Lithosphere thermal structure and evolution of the Transylvanian Depression — insights from new geothermal measurements and modelling results

Abstract

The surface heat flow density pattern of the Transylvanian Depression (TD) represents a marked high amplitude short wavelength low in a region of elevated heat flow. Detailed temperature–depth profiles obtained by continuous temperature logging, combined with a finite element modelling of topographic and fluid flow effects, support the conclusion that the observed thermal gradient in the TD truly represents the rate of heat loss of the subsurface. The surface heat flux is 30 mW m −2 in the centre of the depression, increasing to about 60 mW m −2 at margins. Climatic correction is of the order of 2–10 mW m −2 depending on the investigated depth interval. The measured temperatures are compatible with the cooling of the Earth surface during the Weichselian glaciation followed by the climate warming which started 10–11,000 years ago.
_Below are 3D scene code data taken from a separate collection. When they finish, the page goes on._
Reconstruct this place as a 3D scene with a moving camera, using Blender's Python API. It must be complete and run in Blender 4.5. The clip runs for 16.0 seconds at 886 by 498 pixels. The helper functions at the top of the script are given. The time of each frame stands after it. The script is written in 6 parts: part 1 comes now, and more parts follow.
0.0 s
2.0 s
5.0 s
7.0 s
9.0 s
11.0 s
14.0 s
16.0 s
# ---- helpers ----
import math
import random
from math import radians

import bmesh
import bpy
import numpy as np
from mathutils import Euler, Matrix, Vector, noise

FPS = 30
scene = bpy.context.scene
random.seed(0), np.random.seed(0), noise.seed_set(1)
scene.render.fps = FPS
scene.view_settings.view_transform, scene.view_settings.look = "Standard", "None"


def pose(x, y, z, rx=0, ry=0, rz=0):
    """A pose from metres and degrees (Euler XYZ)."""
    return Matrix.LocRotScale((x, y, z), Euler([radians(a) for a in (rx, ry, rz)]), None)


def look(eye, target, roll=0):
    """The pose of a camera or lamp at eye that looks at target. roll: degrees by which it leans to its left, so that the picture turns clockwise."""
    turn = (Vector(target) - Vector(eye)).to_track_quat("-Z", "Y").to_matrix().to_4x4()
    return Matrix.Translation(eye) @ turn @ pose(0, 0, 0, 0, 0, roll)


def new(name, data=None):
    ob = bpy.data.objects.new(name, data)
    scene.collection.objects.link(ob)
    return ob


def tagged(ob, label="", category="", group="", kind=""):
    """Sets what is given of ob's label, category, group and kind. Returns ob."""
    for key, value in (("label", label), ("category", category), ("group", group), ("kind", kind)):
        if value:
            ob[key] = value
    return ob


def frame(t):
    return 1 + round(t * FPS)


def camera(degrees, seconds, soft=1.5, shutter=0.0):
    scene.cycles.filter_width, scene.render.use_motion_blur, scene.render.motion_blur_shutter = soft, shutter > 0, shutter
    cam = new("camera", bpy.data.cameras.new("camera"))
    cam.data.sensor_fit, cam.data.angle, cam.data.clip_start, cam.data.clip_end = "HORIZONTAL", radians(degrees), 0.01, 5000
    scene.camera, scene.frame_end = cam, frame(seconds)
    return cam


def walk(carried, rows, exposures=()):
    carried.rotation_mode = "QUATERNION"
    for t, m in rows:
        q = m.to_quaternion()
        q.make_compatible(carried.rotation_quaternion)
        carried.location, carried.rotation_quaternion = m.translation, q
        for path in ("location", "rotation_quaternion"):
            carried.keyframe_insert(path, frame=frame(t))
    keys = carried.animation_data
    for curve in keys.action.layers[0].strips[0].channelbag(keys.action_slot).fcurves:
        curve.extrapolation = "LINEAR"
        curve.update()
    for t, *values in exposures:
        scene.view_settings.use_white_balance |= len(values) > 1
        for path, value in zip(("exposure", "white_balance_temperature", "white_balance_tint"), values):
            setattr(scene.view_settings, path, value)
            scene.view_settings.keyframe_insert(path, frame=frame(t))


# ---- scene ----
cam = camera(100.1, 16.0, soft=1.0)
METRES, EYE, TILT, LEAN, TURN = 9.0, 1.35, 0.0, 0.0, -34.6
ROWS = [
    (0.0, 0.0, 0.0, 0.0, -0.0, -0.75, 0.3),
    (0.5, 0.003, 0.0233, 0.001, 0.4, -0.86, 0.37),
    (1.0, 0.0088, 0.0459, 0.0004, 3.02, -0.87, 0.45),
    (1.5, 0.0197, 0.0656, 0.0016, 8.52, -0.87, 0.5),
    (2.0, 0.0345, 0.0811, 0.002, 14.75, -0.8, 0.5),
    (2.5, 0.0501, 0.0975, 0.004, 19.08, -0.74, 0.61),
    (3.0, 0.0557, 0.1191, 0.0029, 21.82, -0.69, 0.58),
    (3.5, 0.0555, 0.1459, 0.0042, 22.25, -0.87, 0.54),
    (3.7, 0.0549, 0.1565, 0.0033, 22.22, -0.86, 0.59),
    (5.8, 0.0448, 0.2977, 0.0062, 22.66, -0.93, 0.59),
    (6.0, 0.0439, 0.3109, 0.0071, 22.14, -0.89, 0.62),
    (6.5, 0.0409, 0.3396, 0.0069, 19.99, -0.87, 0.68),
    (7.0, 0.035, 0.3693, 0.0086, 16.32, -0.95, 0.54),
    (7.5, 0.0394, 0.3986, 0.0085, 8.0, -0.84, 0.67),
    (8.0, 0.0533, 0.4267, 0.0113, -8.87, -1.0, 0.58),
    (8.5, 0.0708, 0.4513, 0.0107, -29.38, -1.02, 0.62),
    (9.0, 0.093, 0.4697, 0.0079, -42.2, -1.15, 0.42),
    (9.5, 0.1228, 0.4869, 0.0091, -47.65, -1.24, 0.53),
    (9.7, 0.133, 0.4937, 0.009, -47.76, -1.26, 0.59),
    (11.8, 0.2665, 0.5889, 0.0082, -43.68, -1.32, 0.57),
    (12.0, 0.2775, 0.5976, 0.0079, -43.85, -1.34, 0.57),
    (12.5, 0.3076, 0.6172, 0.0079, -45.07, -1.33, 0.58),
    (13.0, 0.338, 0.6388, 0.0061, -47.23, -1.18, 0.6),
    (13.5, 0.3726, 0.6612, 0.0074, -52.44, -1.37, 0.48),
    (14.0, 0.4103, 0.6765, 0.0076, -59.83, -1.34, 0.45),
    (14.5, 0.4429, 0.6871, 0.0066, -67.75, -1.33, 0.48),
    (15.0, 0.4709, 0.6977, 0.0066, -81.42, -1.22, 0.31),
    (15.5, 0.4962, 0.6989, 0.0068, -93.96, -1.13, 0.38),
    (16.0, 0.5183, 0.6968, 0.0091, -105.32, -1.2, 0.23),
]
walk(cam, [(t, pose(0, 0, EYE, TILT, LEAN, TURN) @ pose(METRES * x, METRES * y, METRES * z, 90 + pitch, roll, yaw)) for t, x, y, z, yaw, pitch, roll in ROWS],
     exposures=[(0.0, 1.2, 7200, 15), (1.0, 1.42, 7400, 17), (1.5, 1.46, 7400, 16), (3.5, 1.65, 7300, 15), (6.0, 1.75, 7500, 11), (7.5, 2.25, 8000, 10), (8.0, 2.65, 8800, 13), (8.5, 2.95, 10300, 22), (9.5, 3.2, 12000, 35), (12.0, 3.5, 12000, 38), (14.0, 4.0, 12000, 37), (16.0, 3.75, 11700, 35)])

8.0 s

The transient effects of Neogene sedimentation and erosion mean an overall 2–3 mW m −2 reduction in surface heat flux. A low mantle heat flux (30 mW m −2) and a low crustal heat production rate in the TD (0.5 μW m −3 in the centre) are necessary to explain the heat flux anomaly. The surface heat flux pattern of the TD and the extreme low value in the centre of the depression point to an exceptionally cold and strong lithosphere in the Transylvanian region, as shown by strength envelopes characteristic to the entire depression. The evolution of the TD generally can be understood in terms of an exceptionally strong lithosphere block caught in a compressive tectonic environment.